Geo Poggenbeek belongs to the late bloom of the Hague School. He painted and watercoloured in a dreamy tone reminiscent of Willem Maris and Anton Mauve. In his time, Poggenbeek was very successful with his atmospheric depictions of the Dutch landscape - often intimate places with cows or ducks on the side of the ditch, under the shelter of a bush. Poggenbeek was also known as a good etcher. He was a teacher of J.F.C. Scherrewitz.
Poggenbeek started with an office job, although drawing and painting were in his blood. Under the influence of his friend and painter Theo Hanrath, he opted for an uncertain artist's existence at the age of nineteen. Together they were apprenticed to the Amsterdam painter J. H. Veldhuijzen and then Poggenbeek followed courses at the Rijksakademie in Amsterdam. There he met Nicolaas Bastert and, together with him and Hanrath, he regularly visited the picturesque Oosterbeek, which at the time was very popular with Hague School painters who wanted to become proficient in painting en plein air.
At the beginning of the 1870s he traveled through Switzerland, Italy and France with his painter friend Bastert.
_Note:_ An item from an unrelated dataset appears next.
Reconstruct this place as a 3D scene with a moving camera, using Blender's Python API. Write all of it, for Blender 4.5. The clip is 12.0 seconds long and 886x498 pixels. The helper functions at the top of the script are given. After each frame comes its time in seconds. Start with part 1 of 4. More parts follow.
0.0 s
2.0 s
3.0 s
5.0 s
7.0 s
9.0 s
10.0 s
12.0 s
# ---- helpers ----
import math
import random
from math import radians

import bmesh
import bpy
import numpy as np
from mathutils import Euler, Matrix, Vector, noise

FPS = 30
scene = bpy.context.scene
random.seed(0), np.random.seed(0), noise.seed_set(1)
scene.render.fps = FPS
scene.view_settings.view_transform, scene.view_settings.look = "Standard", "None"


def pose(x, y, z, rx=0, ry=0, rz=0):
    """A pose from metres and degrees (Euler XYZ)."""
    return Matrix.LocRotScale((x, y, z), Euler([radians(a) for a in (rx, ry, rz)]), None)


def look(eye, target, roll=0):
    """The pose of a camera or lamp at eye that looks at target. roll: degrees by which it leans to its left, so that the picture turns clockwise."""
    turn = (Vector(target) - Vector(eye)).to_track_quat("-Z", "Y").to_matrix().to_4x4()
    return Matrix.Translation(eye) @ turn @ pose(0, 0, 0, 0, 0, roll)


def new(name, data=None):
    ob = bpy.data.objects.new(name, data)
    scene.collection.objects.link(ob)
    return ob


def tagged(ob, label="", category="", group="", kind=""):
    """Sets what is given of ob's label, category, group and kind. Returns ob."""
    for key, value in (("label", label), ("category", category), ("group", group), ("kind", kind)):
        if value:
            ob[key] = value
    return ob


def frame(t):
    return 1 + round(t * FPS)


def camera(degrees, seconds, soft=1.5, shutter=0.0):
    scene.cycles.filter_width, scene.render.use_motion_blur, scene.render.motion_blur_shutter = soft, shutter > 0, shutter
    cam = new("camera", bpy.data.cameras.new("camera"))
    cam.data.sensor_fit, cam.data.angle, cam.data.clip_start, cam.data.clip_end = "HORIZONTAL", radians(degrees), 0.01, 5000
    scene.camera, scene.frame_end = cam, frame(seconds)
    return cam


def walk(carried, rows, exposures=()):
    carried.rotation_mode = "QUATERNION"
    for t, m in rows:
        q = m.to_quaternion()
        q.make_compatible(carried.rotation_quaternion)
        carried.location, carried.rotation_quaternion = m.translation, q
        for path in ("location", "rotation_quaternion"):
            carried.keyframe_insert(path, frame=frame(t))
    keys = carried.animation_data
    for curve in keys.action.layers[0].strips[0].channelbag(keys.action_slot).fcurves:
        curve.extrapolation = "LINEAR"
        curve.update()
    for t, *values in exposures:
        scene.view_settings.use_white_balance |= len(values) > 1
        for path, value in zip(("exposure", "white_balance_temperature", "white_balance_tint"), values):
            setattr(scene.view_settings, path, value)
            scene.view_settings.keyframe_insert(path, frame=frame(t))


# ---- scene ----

Normandy and Brittany in particular held a great attraction for them. Bastert would later describe this period in which the two painters influenced and stimulated each other as 'a great enjoyment'. Between 1878 and 1882, Poggenbeek and Bastert lived and worked together in Amsterdam in Poggenbeek's studio near the Oosterpark. In 1881 the friends bought a house together in Breukelen, where they lived and worked for a few months a year. Only then did Poggenbeek take up painting seriously. The river Vecht inspired him, but he also captured the nearby Dutch peat bog landscape with ducks along the ditches and cattle on the river banks.
Poggenbeek is counted among the late flowering of the Hague School. His work is often compared to that of Willem Maris because both often chose ducks and calves under willows as subjects. In 1886, when Poggenbeek stayed with Mauve in Laren for three months, they had gotten to know and appreciate each other well during walks in nature. In their work they shared a blond and moody basic tone, enhanced with a bright green colour. However, the cityscapes that Poggenbeek painted in Amsterdam were very reminiscent of George Breitner's style.
Poggenbeek was an extremely modest, friendly and engaging person. He won medals at exhibitions in Paris (1894), Chicago (1895) and Berlin (1895). He died in 1903 at the age of 49. His work can be found in the Rijksmuseum in Amsterdam and the Gemeentemuseum in The Hague, but also in numerous collections of institutions.